__Exercise goal__: Give the number of lines that hold the string "soft". Nothing else is needed.

# Start of Available data

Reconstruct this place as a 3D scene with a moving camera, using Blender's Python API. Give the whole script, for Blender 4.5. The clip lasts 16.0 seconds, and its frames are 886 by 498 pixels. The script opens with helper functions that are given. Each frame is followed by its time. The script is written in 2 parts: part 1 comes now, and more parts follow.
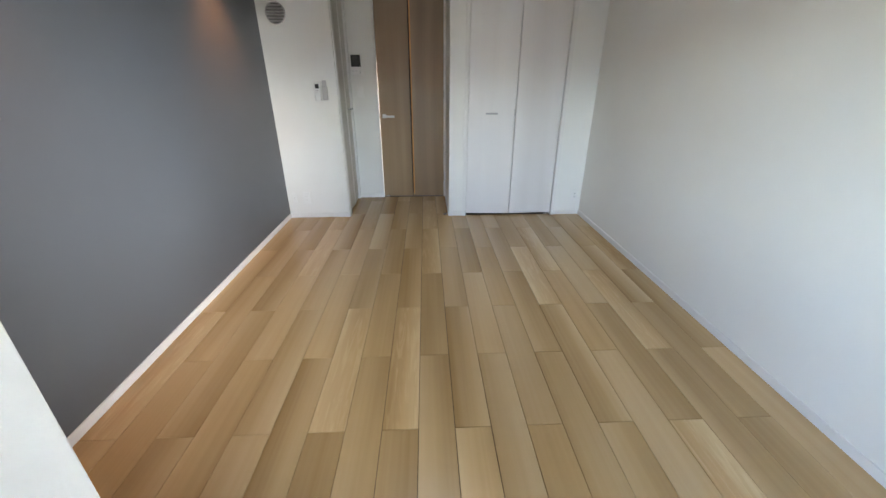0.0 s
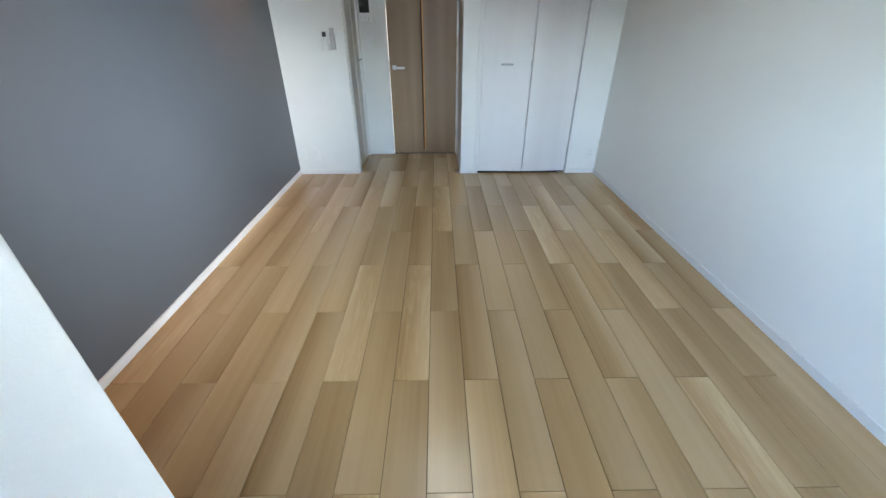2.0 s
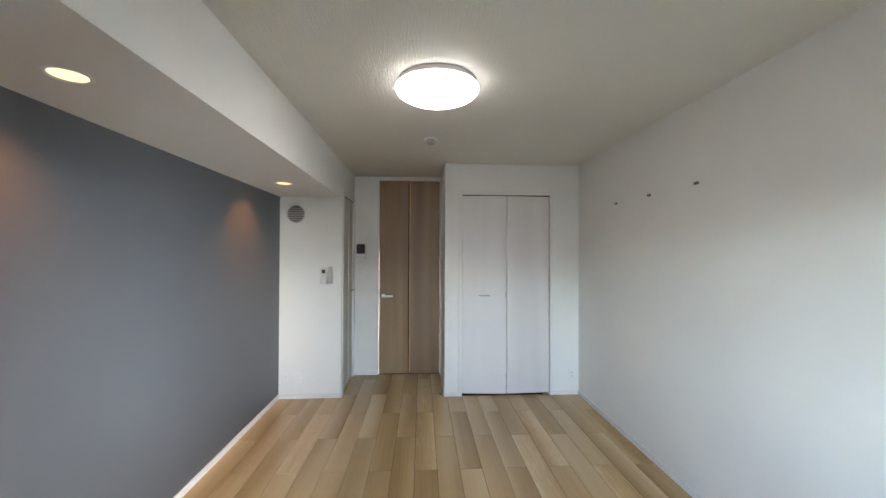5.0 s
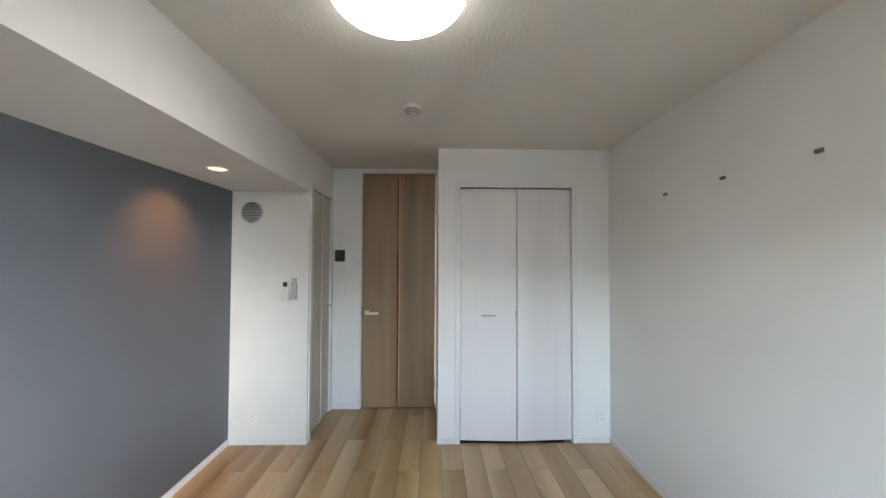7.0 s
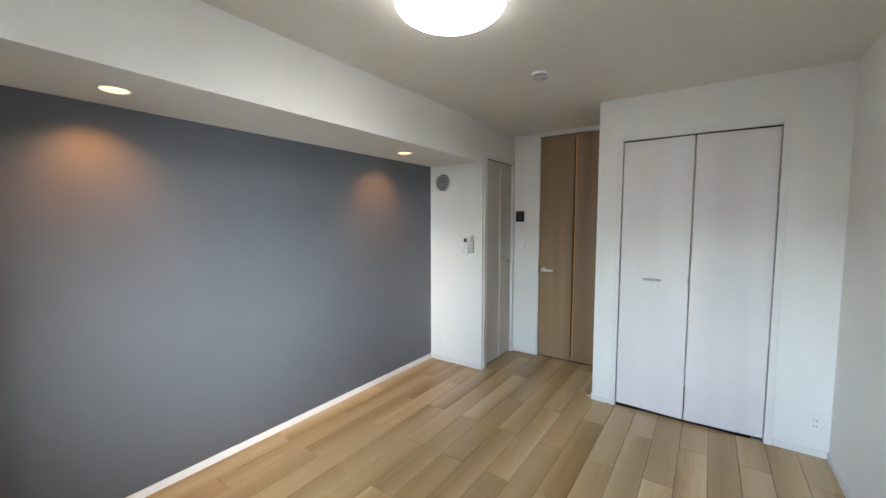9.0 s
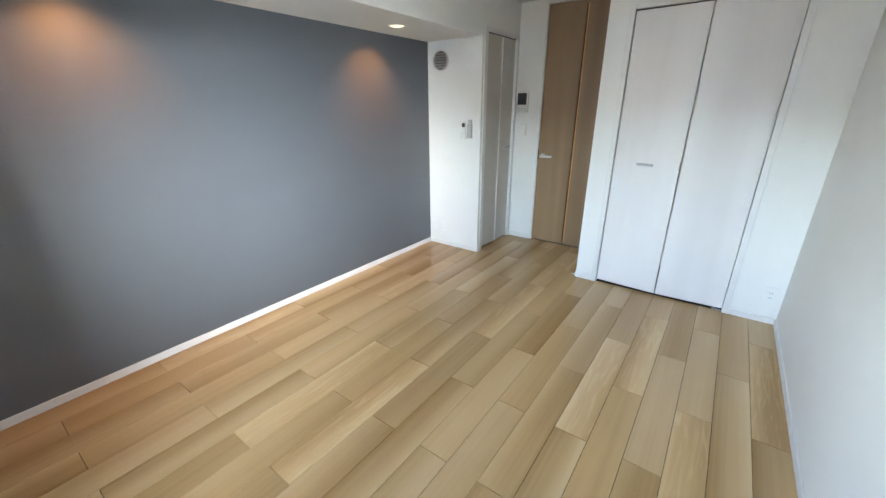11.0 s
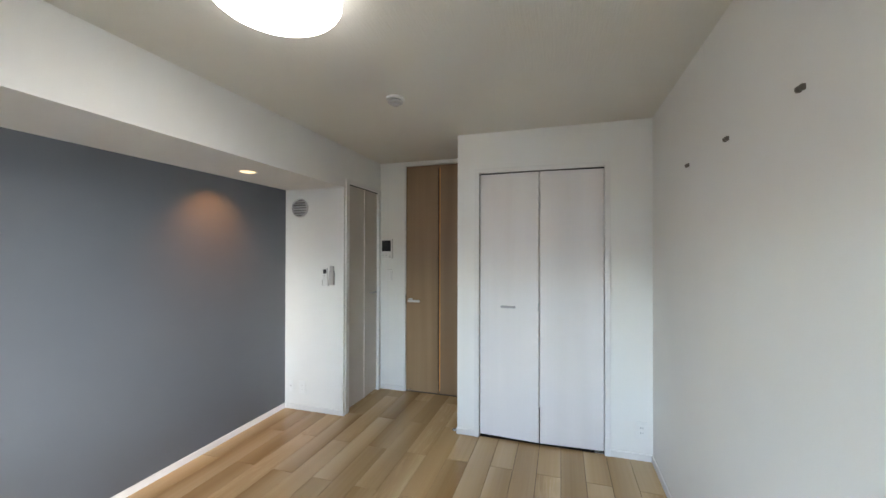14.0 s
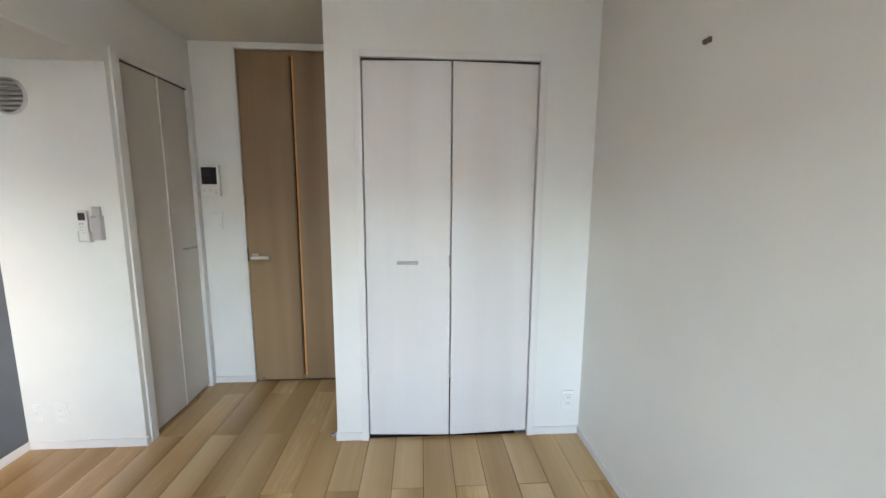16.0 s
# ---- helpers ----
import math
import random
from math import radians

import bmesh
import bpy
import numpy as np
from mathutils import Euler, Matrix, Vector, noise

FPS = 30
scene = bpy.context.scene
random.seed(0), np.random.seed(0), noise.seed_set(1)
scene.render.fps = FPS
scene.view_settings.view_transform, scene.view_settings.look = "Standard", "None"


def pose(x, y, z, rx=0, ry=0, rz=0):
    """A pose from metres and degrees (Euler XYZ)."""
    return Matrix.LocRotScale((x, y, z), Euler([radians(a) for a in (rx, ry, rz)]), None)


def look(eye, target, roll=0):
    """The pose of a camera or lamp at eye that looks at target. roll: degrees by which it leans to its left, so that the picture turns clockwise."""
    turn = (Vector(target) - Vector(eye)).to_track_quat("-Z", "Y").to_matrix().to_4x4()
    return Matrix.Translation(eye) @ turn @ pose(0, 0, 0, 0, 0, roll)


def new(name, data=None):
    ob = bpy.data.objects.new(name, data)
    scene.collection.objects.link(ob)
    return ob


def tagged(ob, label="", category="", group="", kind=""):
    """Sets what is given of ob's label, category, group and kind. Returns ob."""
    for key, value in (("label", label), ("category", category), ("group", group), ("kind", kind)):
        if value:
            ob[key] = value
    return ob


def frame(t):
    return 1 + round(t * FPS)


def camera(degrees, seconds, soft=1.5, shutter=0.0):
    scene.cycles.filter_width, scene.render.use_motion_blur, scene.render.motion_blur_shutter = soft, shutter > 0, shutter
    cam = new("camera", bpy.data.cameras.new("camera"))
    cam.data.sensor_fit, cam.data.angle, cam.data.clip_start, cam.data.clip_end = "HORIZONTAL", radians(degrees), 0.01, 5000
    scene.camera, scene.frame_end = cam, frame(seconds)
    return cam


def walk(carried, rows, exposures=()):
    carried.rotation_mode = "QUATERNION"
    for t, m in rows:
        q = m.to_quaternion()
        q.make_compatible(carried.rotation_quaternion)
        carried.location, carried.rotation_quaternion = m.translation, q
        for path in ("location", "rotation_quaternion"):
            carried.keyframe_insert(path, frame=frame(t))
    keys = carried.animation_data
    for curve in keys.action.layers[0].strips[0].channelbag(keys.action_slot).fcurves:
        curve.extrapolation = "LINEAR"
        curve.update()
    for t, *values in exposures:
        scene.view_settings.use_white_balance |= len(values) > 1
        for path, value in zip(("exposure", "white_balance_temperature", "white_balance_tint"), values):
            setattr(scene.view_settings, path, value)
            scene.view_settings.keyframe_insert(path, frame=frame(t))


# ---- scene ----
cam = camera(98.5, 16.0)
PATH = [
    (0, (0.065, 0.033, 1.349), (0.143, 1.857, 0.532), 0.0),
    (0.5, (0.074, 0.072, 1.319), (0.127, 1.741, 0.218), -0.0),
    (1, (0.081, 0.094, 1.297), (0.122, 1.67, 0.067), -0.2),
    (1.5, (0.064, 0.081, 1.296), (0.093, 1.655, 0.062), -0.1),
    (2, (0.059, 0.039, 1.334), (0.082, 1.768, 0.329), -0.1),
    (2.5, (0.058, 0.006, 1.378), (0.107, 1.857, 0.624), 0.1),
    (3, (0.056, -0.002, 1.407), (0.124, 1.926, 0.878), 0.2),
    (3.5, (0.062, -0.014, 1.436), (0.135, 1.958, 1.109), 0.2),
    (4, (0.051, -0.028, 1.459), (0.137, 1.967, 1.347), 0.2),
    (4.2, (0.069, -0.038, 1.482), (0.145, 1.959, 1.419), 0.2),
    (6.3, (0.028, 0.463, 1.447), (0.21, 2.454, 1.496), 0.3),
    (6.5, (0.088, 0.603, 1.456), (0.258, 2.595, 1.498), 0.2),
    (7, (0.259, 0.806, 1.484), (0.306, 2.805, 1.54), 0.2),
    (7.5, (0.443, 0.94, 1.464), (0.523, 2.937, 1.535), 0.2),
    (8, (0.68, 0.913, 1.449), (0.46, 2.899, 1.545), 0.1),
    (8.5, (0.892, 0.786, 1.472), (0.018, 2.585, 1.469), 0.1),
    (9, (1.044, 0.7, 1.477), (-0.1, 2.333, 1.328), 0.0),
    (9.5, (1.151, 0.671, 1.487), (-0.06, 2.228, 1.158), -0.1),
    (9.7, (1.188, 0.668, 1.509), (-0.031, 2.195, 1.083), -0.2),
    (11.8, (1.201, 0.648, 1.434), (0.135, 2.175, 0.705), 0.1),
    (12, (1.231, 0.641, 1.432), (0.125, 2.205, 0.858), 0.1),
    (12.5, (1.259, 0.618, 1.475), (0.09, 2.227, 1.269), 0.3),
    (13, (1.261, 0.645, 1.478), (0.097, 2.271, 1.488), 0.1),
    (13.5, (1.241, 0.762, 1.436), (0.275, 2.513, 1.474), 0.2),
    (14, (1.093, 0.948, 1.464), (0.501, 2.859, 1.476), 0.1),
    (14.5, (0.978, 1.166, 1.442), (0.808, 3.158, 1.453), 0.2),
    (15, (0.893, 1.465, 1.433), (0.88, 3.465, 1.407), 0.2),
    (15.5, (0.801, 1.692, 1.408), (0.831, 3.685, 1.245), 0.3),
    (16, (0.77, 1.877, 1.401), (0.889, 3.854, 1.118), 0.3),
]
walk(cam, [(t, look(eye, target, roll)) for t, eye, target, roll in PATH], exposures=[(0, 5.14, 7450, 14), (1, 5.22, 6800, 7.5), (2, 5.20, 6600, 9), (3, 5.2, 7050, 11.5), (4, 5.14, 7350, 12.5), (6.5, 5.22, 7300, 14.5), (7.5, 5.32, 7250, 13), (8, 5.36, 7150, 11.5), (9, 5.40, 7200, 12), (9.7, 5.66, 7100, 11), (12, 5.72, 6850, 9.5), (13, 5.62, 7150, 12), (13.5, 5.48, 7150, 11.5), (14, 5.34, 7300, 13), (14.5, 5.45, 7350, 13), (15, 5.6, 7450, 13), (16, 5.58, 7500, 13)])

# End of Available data

__Output below__: 2